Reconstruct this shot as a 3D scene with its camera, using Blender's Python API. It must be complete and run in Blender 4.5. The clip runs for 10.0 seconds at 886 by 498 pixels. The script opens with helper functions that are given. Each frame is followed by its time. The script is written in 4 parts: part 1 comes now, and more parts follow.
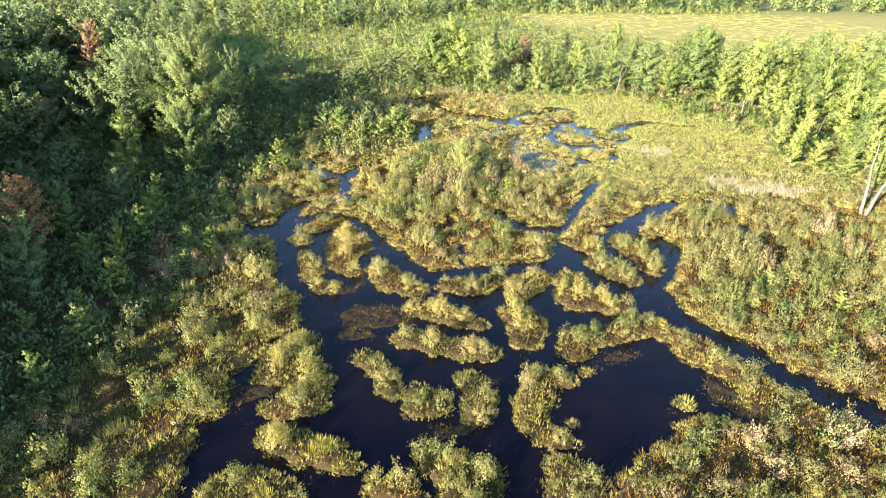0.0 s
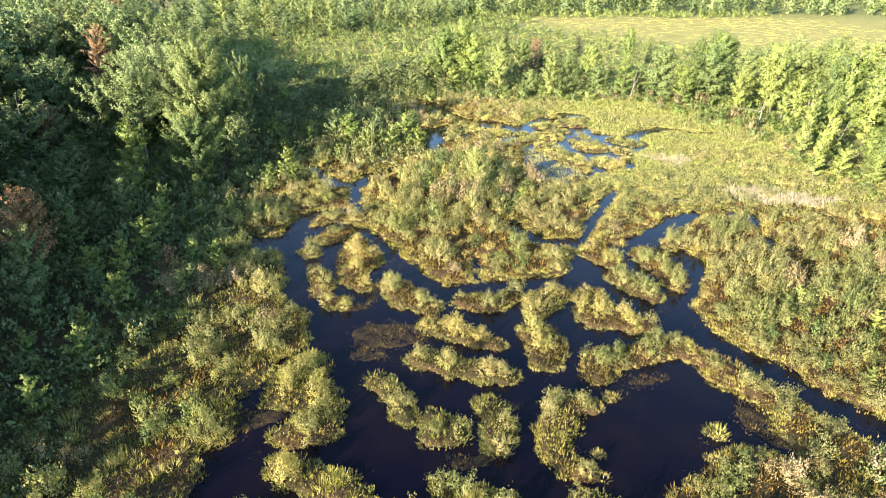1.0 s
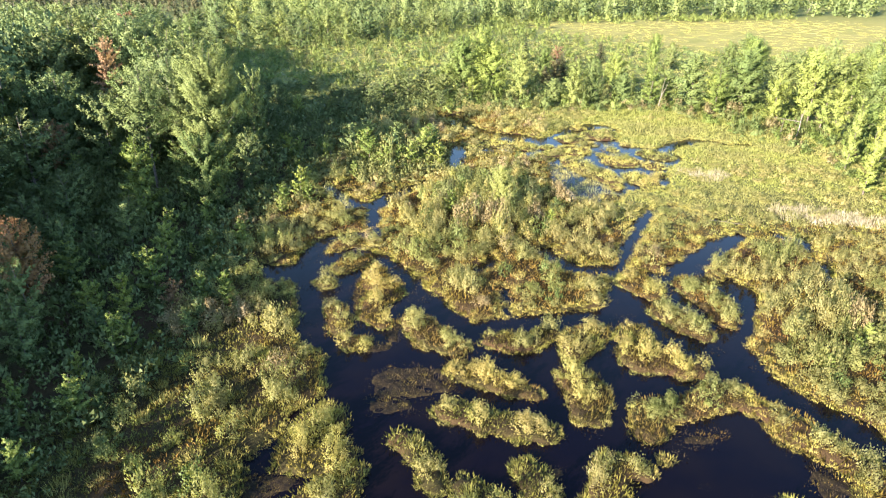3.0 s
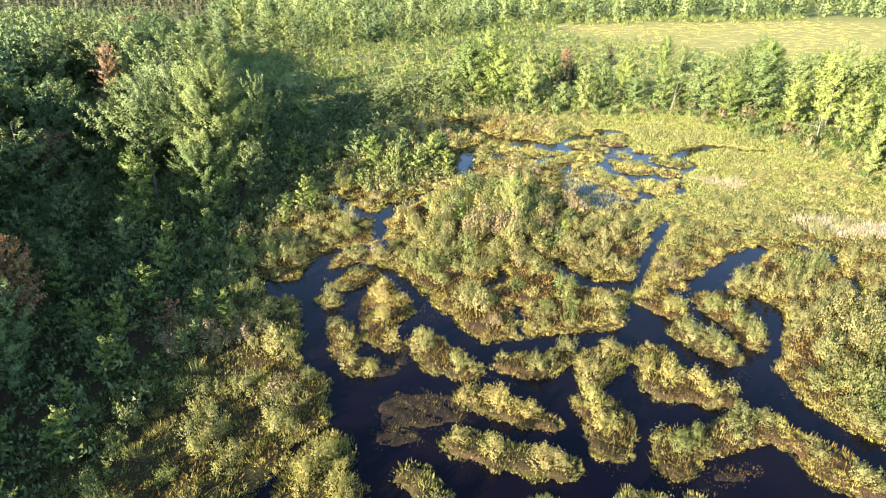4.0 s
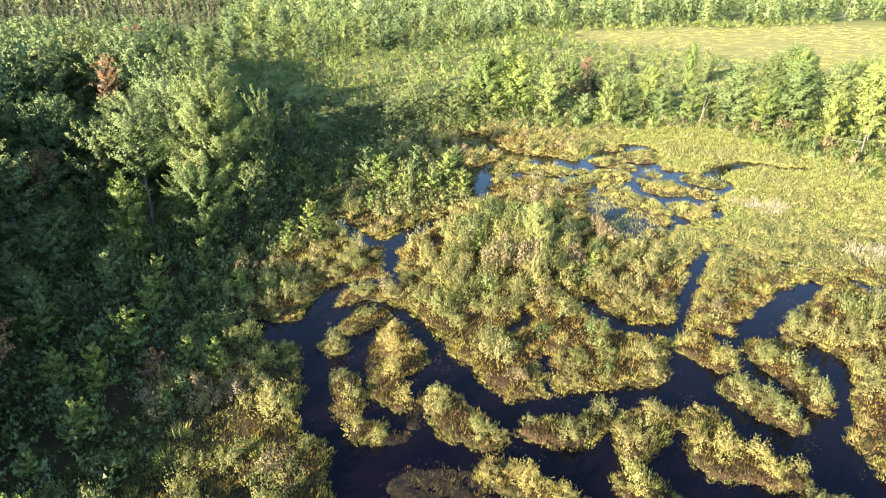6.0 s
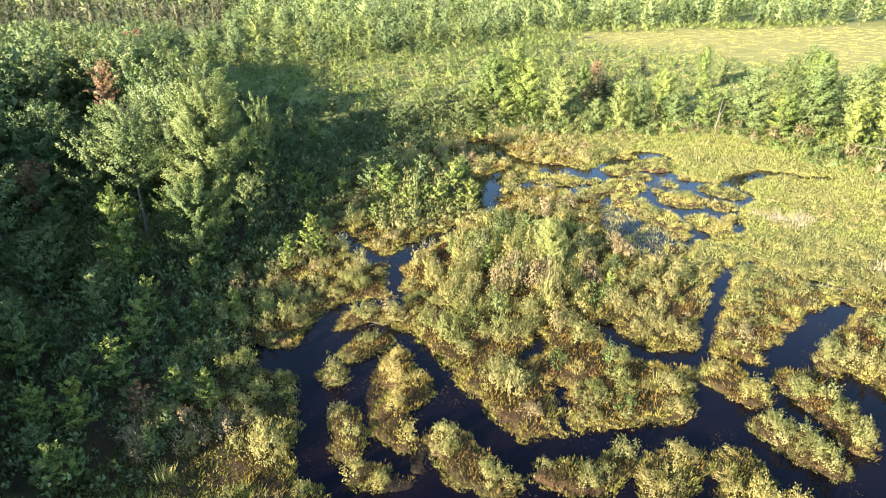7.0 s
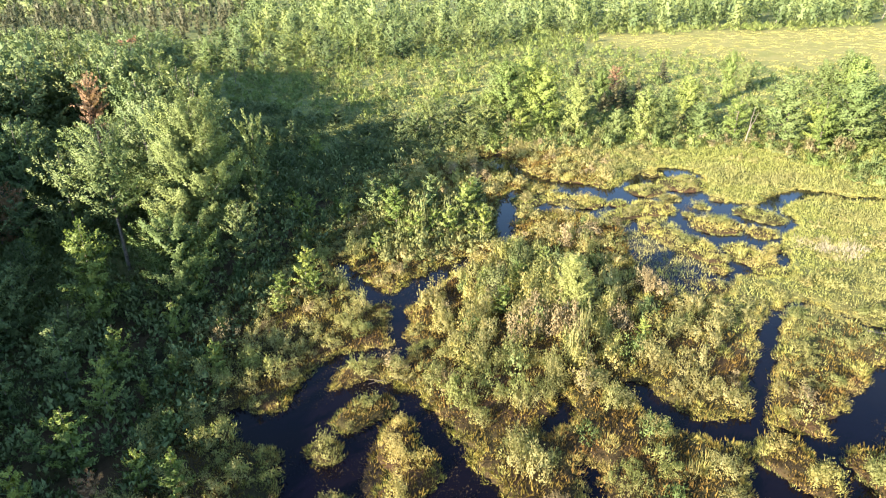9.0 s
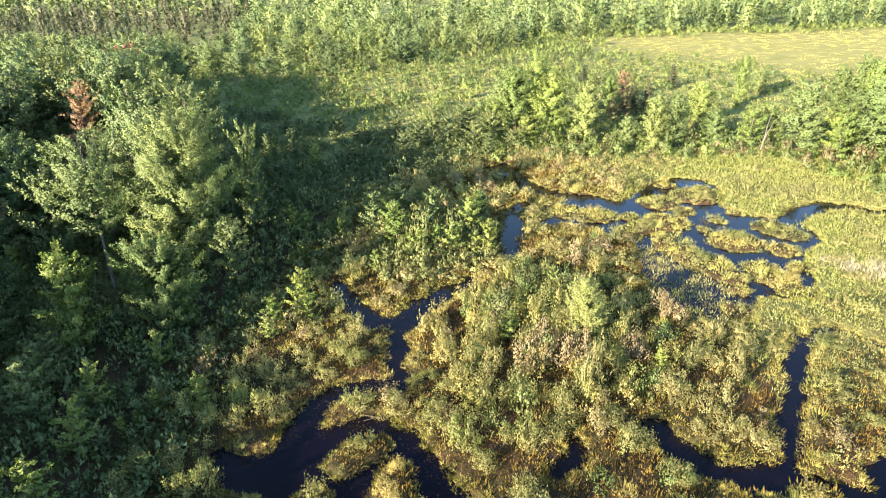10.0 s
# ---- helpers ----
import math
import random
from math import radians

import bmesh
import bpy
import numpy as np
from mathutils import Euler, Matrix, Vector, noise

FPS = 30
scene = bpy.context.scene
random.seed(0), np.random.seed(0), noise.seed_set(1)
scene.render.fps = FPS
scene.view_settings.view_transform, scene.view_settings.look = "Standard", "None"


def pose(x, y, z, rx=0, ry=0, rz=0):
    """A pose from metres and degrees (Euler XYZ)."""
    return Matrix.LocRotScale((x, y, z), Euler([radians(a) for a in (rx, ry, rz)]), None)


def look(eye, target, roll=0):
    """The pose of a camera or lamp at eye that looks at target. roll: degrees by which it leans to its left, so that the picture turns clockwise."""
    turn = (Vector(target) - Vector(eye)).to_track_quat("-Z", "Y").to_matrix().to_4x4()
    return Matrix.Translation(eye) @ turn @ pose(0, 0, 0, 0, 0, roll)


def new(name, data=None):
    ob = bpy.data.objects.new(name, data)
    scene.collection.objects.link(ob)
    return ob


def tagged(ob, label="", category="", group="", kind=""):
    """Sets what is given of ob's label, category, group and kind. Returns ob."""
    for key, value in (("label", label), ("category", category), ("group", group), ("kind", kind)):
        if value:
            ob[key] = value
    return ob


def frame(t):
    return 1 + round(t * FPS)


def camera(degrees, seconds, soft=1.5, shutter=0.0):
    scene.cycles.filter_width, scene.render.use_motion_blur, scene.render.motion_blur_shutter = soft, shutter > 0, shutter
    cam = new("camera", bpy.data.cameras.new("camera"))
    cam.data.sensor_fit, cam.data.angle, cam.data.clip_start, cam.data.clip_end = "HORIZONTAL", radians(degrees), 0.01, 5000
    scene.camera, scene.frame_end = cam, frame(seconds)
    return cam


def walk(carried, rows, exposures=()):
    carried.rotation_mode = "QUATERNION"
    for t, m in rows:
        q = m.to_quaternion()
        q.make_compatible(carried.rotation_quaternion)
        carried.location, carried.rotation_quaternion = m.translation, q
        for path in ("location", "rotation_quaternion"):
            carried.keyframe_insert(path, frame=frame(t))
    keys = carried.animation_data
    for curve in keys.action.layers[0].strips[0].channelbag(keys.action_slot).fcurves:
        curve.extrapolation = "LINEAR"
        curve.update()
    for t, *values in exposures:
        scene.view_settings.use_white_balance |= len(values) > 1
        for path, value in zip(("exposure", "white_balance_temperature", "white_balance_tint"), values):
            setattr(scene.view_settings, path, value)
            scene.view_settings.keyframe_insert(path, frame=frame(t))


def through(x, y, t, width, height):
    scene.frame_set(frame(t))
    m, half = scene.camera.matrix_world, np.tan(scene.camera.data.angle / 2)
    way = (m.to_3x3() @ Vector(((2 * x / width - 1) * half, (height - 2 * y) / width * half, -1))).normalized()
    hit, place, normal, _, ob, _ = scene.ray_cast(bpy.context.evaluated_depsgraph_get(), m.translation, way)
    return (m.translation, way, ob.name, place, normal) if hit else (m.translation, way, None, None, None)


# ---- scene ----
cam = camera(69.6, 10.0, 1.1)
PATH = [
    (0, (1.196, 1.234, 19.99), (1.303, 3.033, 19.124), 1.2),
    (0.5, (0.974, 2.121, 19.974), (1.069, 3.925, 19.115), 1.0),
    (1, (0.78, 2.963, 19.981), (0.865, 4.767, 19.123), 1.0),
    (1.5, (0.583, 3.881, 19.976), (0.654, 5.688, 19.12), 0.8),
    (2, (0.417, 4.756, 19.991), (0.477, 6.563, 19.136), 0.6),
    (2.5, (0.298, 5.773, 19.99), (0.347, 7.583, 19.141), 0.4),
    (4, (-0.001, 8.913, 20.034), (0.02, 10.727, 19.192), -0.1),
    (4.5, (-0.07, 10.012, 20.057), (-0.059, 11.828, 19.218), -0.2),
    (5, (-0.109, 11.212, 20.093), (-0.109, 13.029, 19.257), -0.3),
    (5.5, (-0.159, 12.397, 20.108), (-0.169, 14.216, 19.275), -0.4),
    (7, (-0.282, 16.391, 20.14), (-0.321, 18.212, 19.313), -0.7),
    (7.5, (-0.344, 17.748, 20.156), (-0.391, 19.569, 19.329), -0.8),
    (8, (-0.36, 19.114, 20.209), (-0.416, 20.934, 19.383), -0.9),
    (8.5, (-0.366, 20.548, 20.282), (-0.43, 22.368, 19.456), -1.0),
    (9, (-0.312, 21.918, 20.321), (-0.385, 23.739, 19.497), -1.2),
    (9.5, (-0.271, 23.353, 20.325), (-0.352, 25.176, 19.504), -1.3),
    (10, (-0.194, 24.703, 20.346), (-0.284, 26.526, 19.528), -1.4),
]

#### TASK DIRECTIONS
Omit the pictures, then quote the rest of the material above exactly.

#### FINAL RESULT
Reconstruct this shot as a 3D scene with its camera, using Blender's Python API. It must be complete and run in Blender 4.5. The clip runs for 10.0 seconds at 886 by 498 pixels. The script opens with helper functions that are given. Each frame is followed by its time. The script is written in 4 parts: part 1 comes now, and more parts follow.
0.0 s
1.0 s
3.0 s
4.0 s
6.0 s
7.0 s
9.0 s
10.0 s
# ---- helpers ----
import math
import random
from math import radians

import bmesh
import bpy
import numpy as np
from mathutils import Euler, Matrix, Vector, noise

FPS = 30
scene = bpy.context.scene
random.seed(0), np.random.seed(0), noise.seed_set(1)
scene.render.fps = FPS
scene.view_settings.view_transform, scene.view_settings.look = "Standard", "None"


def pose(x, y, z, rx=0, ry=0, rz=0):
    """A pose from metres and degrees (Euler XYZ)."""
    return Matrix.LocRotScale((x, y, z), Euler([radians(a) for a in (rx, ry, rz)]), None)


def look(eye, target, roll=0):
    """The pose of a camera or lamp at eye that looks at target. roll: degrees by which it leans to its left, so that the picture turns clockwise."""
    turn = (Vector(target) - Vector(eye)).to_track_quat("-Z", "Y").to_matrix().to_4x4()
    return Matrix.Translation(eye) @ turn @ pose(0, 0, 0, 0, 0, roll)


def new(name, data=None):
    ob = bpy.data.objects.new(name, data)
    scene.collection.objects.link(ob)
    return ob


def tagged(ob, label="", category="", group="", kind=""):
    """Sets what is given of ob's label, category, group and kind. Returns ob."""
    for key, value in (("label", label), ("category", category), ("group", group), ("kind", kind)):
        if value:
            ob[key] = value
    return ob


def frame(t):
    return 1 + round(t * FPS)


def camera(degrees, seconds, soft=1.5, shutter=0.0):
    scene.cycles.filter_width, scene.render.use_motion_blur, scene.render.motion_blur_shutter = soft, shutter > 0, shutter
    cam = new("camera", bpy.data.cameras.new("camera"))
    cam.data.sensor_fit, cam.data.angle, cam.data.clip_start, cam.data.clip_end = "HORIZONTAL", radians(degrees), 0.01, 5000
    scene.camera, scene.frame_end = cam, frame(seconds)
    return cam


def walk(carried, rows, exposures=()):
    carried.rotation_mode = "QUATERNION"
    for t, m in rows:
        q = m.to_quaternion()
        q.make_compatible(carried.rotation_quaternion)
        carried.location, carried.rotation_quaternion = m.translation, q
        for path in ("location", "rotation_quaternion"):
            carried.keyframe_insert(path, frame=frame(t))
    keys = carried.animation_data
    for curve in keys.action.layers[0].strips[0].channelbag(keys.action_slot).fcurves:
        curve.extrapolation = "LINEAR"
        curve.update()
    for t, *values in exposures:
        scene.view_settings.use_white_balance |= len(values) > 1
        for path, value in zip(("exposure", "white_balance_temperature", "white_balance_tint"), values):
            setattr(scene.view_settings, path, value)
            scene.view_settings.keyframe_insert(path, frame=frame(t))


def through(x, y, t, width, height):
    scene.frame_set(frame(t))
    m, half = scene.camera.matrix_world, np.tan(scene.camera.data.angle / 2)
    way = (m.to_3x3() @ Vector(((2 * x / width - 1) * half, (height - 2 * y) / width * half, -1))).normalized()
    hit, place, normal, _, ob, _ = scene.ray_cast(bpy.context.evaluated_depsgraph_get(), m.translation, way)
    return (m.translation, way, ob.name, place, normal) if hit else (m.translation, way, None, None, None)


# ---- scene ----
cam = camera(69.6, 10.0, 1.1)
PATH = [
    (0, (1.196, 1.234, 19.99), (1.303, 3.033, 19.124), 1.2),
    (0.5, (0.974, 2.121, 19.974), (1.069, 3.925, 19.115), 1.0),
    (1, (0.78, 2.963, 19.981), (0.865, 4.767, 19.123), 1.0),
    (1.5, (0.583, 3.881, 19.976), (0.654, 5.688, 19.12), 0.8),
    (2, (0.417, 4.756, 19.991), (0.477, 6.563, 19.136), 0.6),
    (2.5, (0.298, 5.773, 19.99), (0.347, 7.583, 19.141), 0.4),
    (4, (-0.001, 8.913, 20.034), (0.02, 10.727, 19.192), -0.1),
    (4.5, (-0.07, 10.012, 20.057), (-0.059, 11.828, 19.218), -0.2),
    (5, (-0.109, 11.212, 20.093), (-0.109, 13.029, 19.257), -0.3),
    (5.5, (-0.159, 12.397, 20.108), (-0.169, 14.216, 19.275), -0.4),
    (7, (-0.282, 16.391, 20.14), (-0.321, 18.212, 19.313), -0.7),
    (7.5, (-0.344, 17.748, 20.156), (-0.391, 19.569, 19.329), -0.8),
    (8, (-0.36, 19.114, 20.209), (-0.416, 20.934, 19.383), -0.9),
    (8.5, (-0.366, 20.548, 20.282), (-0.43, 22.368, 19.456), -1.0),
    (9, (-0.312, 21.918, 20.321), (-0.385, 23.739, 19.497), -1.2),
    (9.5, (-0.271, 23.353, 20.325), (-0.352, 25.176, 19.504), -1.3),
    (10, (-0.194, 24.703, 20.346), (-0.284, 26.526, 19.528), -1.4),
]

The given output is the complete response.